CCC Community Arts Team


CCC Community Arts Team

Christchurch Art Gallery Te Puna o Waiwhetu houses the city's visual arts collection, comprising around 6,000 objects in a bewildering array of media and forms. But this is just one facet of the city's involvement in the arts. Christchurch City Council's arts policy also takes into account performing, literary and multidisciplinary arts across the broad range of communities and ethnicities that make up the city today.

Charged with implementing council policy across this wide playing field are Marlene Le Cren, arts advisor, and Paula Rigby, Māori arts advisor. Although both are based in the Gallery, their work crosses many Council units, from Festivals and Events to Transport and Greenspace. At the time of the 2005 Paradigm Shift it was felt that the Gallery would be the ideal environment from which they should operate.

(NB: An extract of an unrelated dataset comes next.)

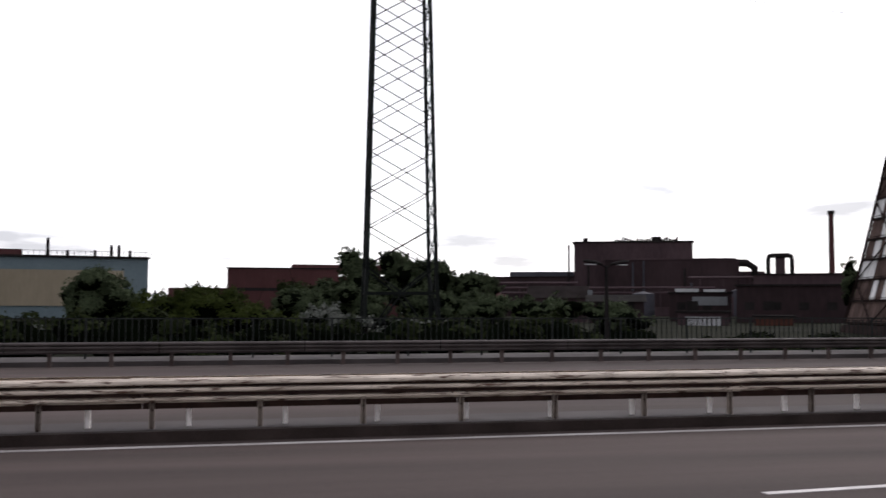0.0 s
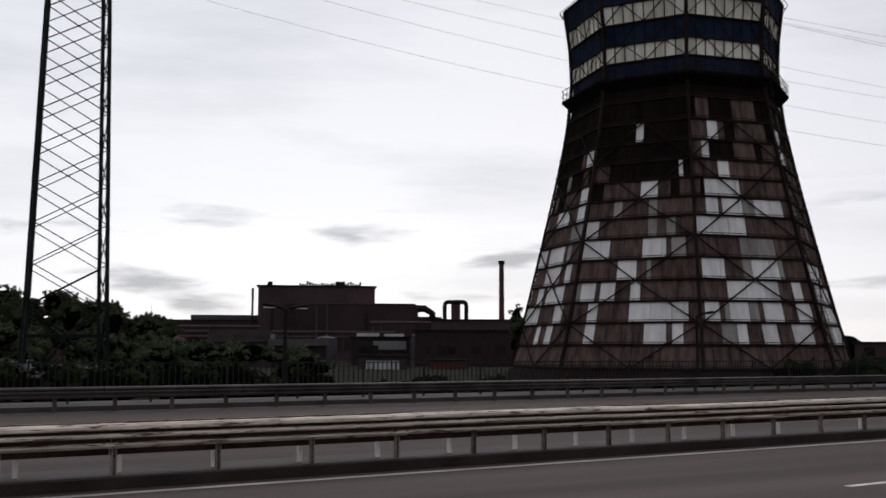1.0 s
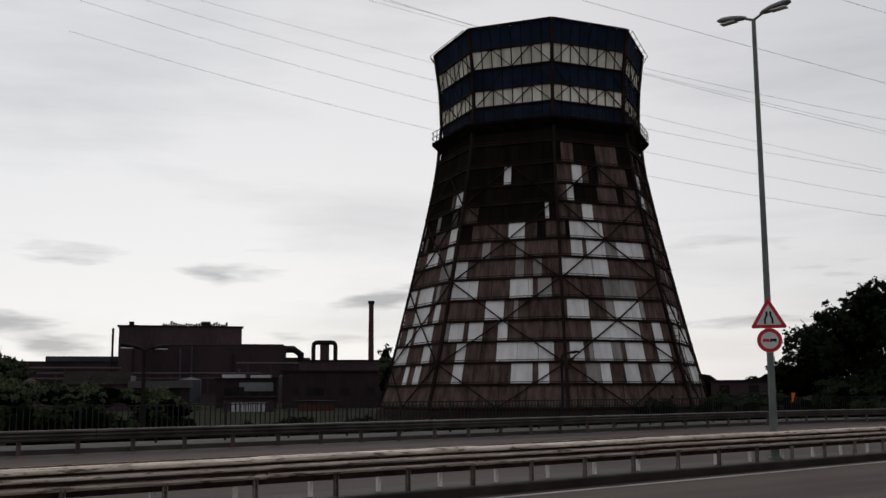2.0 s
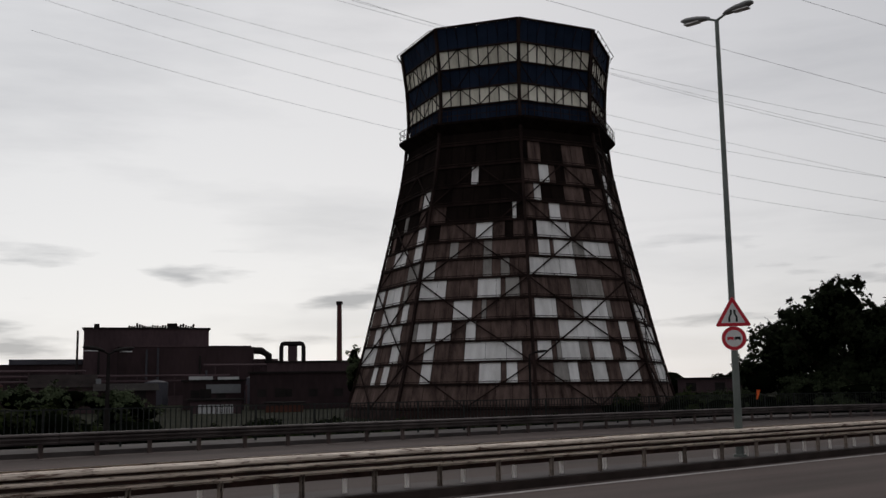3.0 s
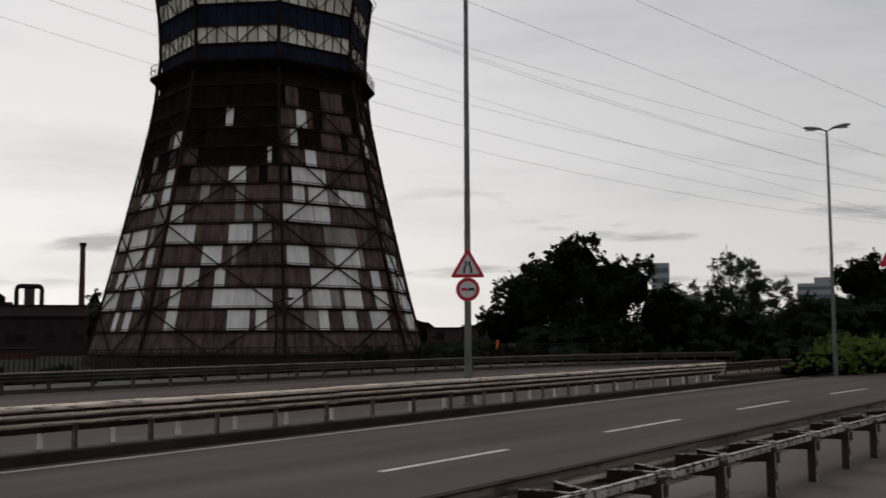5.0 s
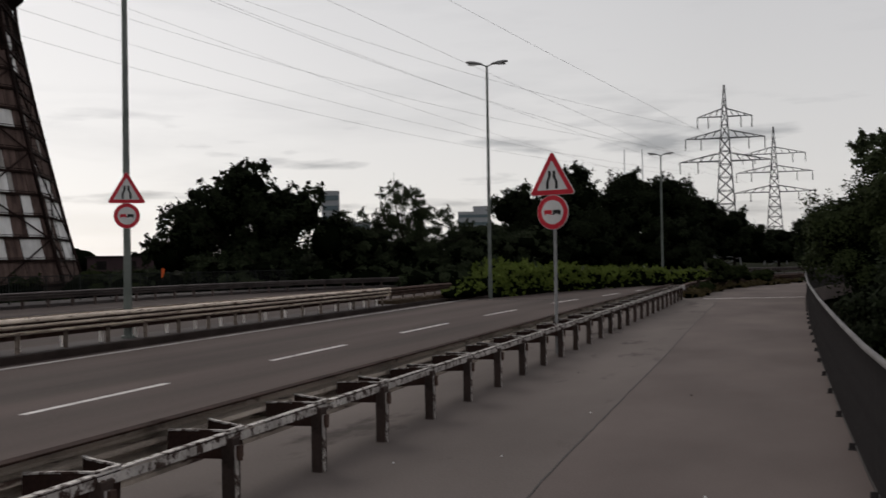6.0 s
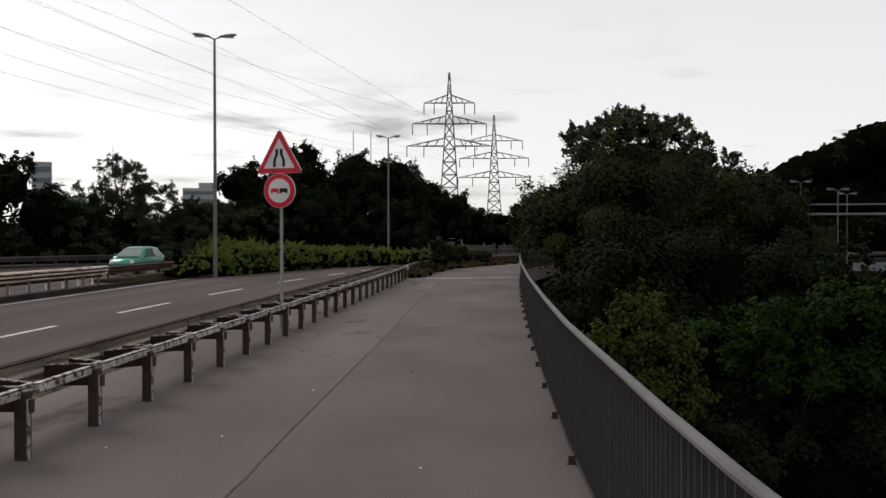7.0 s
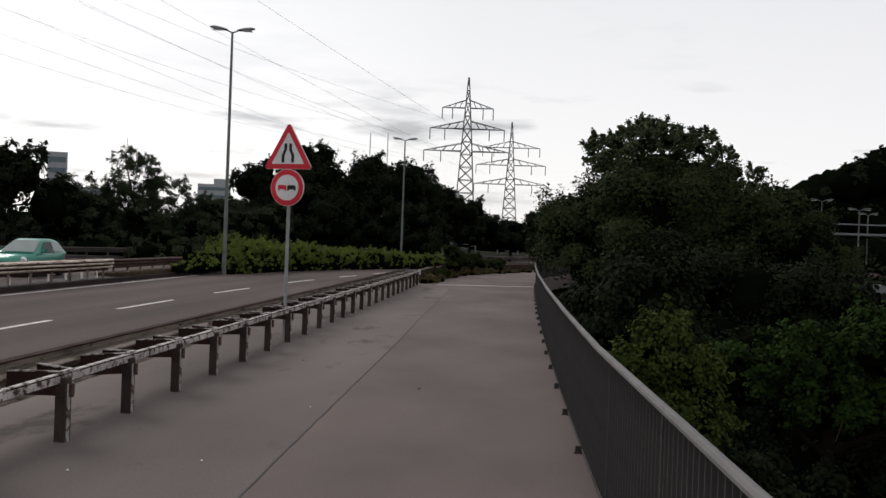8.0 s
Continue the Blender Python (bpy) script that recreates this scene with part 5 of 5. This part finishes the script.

Before working for the Council, Marlene, whose background and training is in the performing arts, primarily theatre and dance, spent twenty-three years as junior dean and head of performing arts at Linwood College. She describes her current role as ‘advocate, supporter, promoter, enabler, planner, funder, facilitator and passionate devotee of all art forms'. She is responsible for the allocation of arts funding from the Council's annual Strengthening Communities funding scheme and Creative New Zealand's Creative Communities scheme, and liaises with CNZ on local government arts involvement.
Paula (Ngāi Tahu, Ngāti Kahungunu ki Wairoa, Ngāi Tuhoe) has been actively involved in the arts as a weaver and performer of kapahaka at national and international levels. At the Council her focus is on promoting and encouraging the growth of artists and arts opportunities in Māori and Pacific Island communities, and increasing public participation in the arts as both passive and active participants. She also helps out at the Gallery with all things Māori and organises workshops as part of the immerse programme where appropriate.

Art, and especially contemporary art, can easily feel exclusive. Together Marlene and Paula help to ensure that the arts in Christchurch are inclusive and accessible to all.